A breath-taking discovery just off the Temple Mount: a medallion featuring reliefs of the menorah (the historic seven-branched candelabrum used inside the temple), a shofar (a ram's horn used during Rosh Hashana) and a Torah scroll was unearthed recently along with a trove of gold and silver artifacts.
The unusual find -- apparently dating to the Byzantine era in the 7th century C.E. -- was unearthed by a team excavating the area below the southern wall of the holy basin (an area that is believed to be the biblical Ophel). Dr. Eilat Mazar, an archeologist from the Hebrew University, has been in charge of the operation.

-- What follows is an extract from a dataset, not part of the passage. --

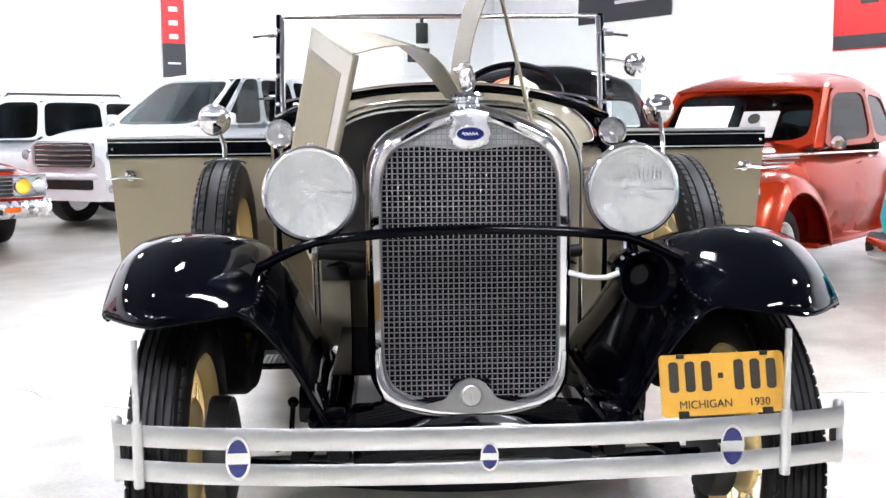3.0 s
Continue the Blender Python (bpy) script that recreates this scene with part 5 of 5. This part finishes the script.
def muscle_car():
    """A two-door hardtop of about 1970 with a flat nose and four round lamps."""
    at = place(0.05, 11.4, -80) @ Matrix.Scale(1.03, 4)
    car = thing("muscle_car", "orange-red coupe with black bonnet panel and black roof", "car", "parked cars", m=at)
    h = 2.5
    xs = list(np.linspace(-h + 0.05, h, 34))
    piece("body", loft(xs, [(-h + 0.05, 0.86), (-1.6, 0.95), (0.0, 0.96), (1.5, 0.96), (h - 0.25, 0.93), (h, 0.91)], [(-h + 0.05, 0.86), (-1.7, 0.93), (-0.6, 0.90), (0.7, 0.91), (1.6, 0.86), (h - 0.1, 0.79), (h, 0.76)],
                       [(-h + 0.05, 0.48), (-1.8, 0.30), (1.0, 0.28), (2.0, 0.34), (h, 0.42)], 5.5, 0.1, (1.52, -1.4), 0.37, 0.335), VERMILION, car)
    piece("bonnet_panel", sheet([[(x, y, curve([(0.7, 0.926), (1.6, 0.876), (2.4, 0.812)], x) + 0.012 * (1 - (y / 0.68) ** 2)) for y in np.linspace(-0.66, 0.66, 12)] for x in np.linspace(0.78, 2.42, 12)], 0.02), SATIN, car, "satin black bonnet panel")
    piece("bonnet_decal", box((2.28, 0.1, 0.838), (0.16, 0.5, 0.008), 0.0), VERMILION, car, "orange-red patch on the bonnet")
    for s in (1, -1):
        piece("scoop", box((1.55, s * 0.3, 0.902), (0.5, 0.22, 0.03), 0.012), VERMILION, car)
    cabin(car, [(0.78, 0.76, 0.93), (0.55, 0.82, 0.92), (-0.55, 0.83, 0.92), (-1.25, 0.80, 0.93), (-1.75, 0.66, 0.93)], [(0.12, 0.60, 1.25), (0.02, 0.63, 1.25), (-0.55, 0.64, 1.26), (-1.05, 0.62, 1.24), (-1.25, 0.52, 1.22)],
          VINYL, WINDOW, VINYL, 0.07, (0.02, 0.02, 0.02, 0.02), (3,), 4.0, 0.12, (0.05, 0.05, 0.03, 0.035), back_mat=VINYL)
    piece("grille", box((h, 0, 0.64), (0.05, 1.14, 0.17), 0.01), DULL, car)
    for q in range(4):
        piece("grille_bar", box((h + 0.028, 0, 0.58 + q * 0.04), (0.012, 1.16, 0.014), 0.004), CHROME, car)
    piece("grille_surround", [box((h + 0.01, 0, 0.745), (0.06, 1.82, 0.03), 0.01), box((h + 0.01, 0, 0.54), (0.06, 1.82, 0.02), 0.008)], CHROME, car)
    for s in (1, -1):
        piece("lamp_panel", box((h + 0.005, s * 0.75, 0.642), (0.04, 0.34, 0.18), 0.02), STEEL, car)
        lamp_at(car, h + 0.035, s * 0.665, 0.642, 0.072, LAMP_YELLOW, 0.04)
        lamp_at(car, h + 0.035, s * 0.835, 0.642, 0.072, LAMP_CLEAR, 0.04)
        piece("turn_signal", box((h + 0.115, s * 0.52, 0.42), (0.03, 0.16, 0.05), 0.01), AMBER, car)
        piece("wheel_arch_trim", tube([(1.52 + 0.375 * math.cos(a), s * 0.958, 0.335 + 0.375 * math.sin(a)) for a in np.linspace(0.0, math.pi, 16)], 0.010, 6), CHROME, car)
        for x in (1.52, -1.4):
            wheel_at(car, x, s * 0.88, 0.335, 0.23, STEEL, 0.3, 0.05, 5)
        piece("side_mirror", box((0.5, s * 0.99, 0.99), (0.06, 0.12, 0.08), 0.02), CHROME, car)
    piece("bumper", [moved(sheet([[(h + 0.12 - 0.10 * abs(y / 0.96) ** 3 - 0.03 * abs(b) ** 2, y, 0.42 + 0.085 * b) for b in np.linspace(-1, 1, 7)] for y in np.linspace(-0.96, 0.96, 21)], 0.06), Matrix.Identity(4))], NICKEL, car)
    piece("bumper_slot", box((h + 0.118, 0, 0.405), (0.02, 0.84, 0.055), 0.01), DULL, car)
    plate = piece("number_plate", box((h + 0.135, 0, 0.40), (0.01, 0.30, 0.10), 0.01), INK, car)
    piece("bumper", tube([(-h, -0.92, 0.5), (-h - 0.05, 0, 0.5), (-h, 0.92, 0.5)], 0.05, 10, flat=1.6), CHROME, car)
    sedan_seats(car, (-0.35, -1.05), 0.6, 0.52, SEATING)
    piece("dashboard", box((0.6, 0, 0.88), (0.25, 1.4, 0.14), 0.04), DULL, car)
    steering(car, 0.3, 0.36, 0.95)
    sign = piece("paper_sign", box((0, 0, 0), (0.004, 0.36, 0.28), m=Matrix.Translation((0.44, 0.34, 1.06)) @ Matrix.Rotation(radians(-52), 4, "Y")), PAPER, smooth=False)
    sign.matrix_world = at
    tagged(sign, "white paper sign behind an orange coupe's windscreen", "sign")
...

The cache was found hidden inside two fabric bags underneath a limestone floor in a Byzantine-era structure. One bag contained dozens of gold coins and artifacts used for trade. The excavators believe the medallion, found in the second bag, was used to adorn torah scrolls, which, if proven accurate, would make it the oldest such ornament ever discovered.
The latest phase of the Ophel excavations ran from April through July. This project is run jointly with the Israel Antiquities Authority, which has been tasked with preserving the area, the Israel Nature and Parks Authority and East Jerusalem Development Ltd. The area is part of the national park that surrounds Jerusalem's Old City.
"This is a remarkable discovery you come across only once in a lifetime," Mazar said on Monday. "You don't get to see the menorah on the footsteps of the Temple Mount every day; such a medallion was never discovered. The fact that a Torah scroll is featured alongside the seven-branch candelabrum is just as amazing. This probably means that the medallion was used to adorn a Torah scroll in a synagogue."
The other 36 coins were minted over a period of 250 years from the time of Constantine II (the emperor of Rome in the third century C.E.) to the emperorship of Maurice, who ruled Byzantine toward the end of the 6th century C.E.
Experts believe the cache was brought to Jerusalem by Diaspora Jews who arrived after the Persian conquest of Jerusalem in 614 C.E.
Mazar stressed that the fact that the artifacts were discovered in such close proximity to the Triple Gate (now blocked, on the southern wall) underscores the Jewish people's perpetual yearning for revival and salvation throughout their history. "As an Israeli archeologist and as a Jew I am very grateful for being able to partake in this unique privilege of unearthing this treasure."
Prime Minister Benjamin Netanyahu congratulated Mazar on Monday, saying this was a "prime testament to the bond that links the people of Israel to Jerusalem, to the land and to their heritage. A Menorah, a shofar, a Torah scroll -- when it comes to describing the essence of our people, no description could be more concise."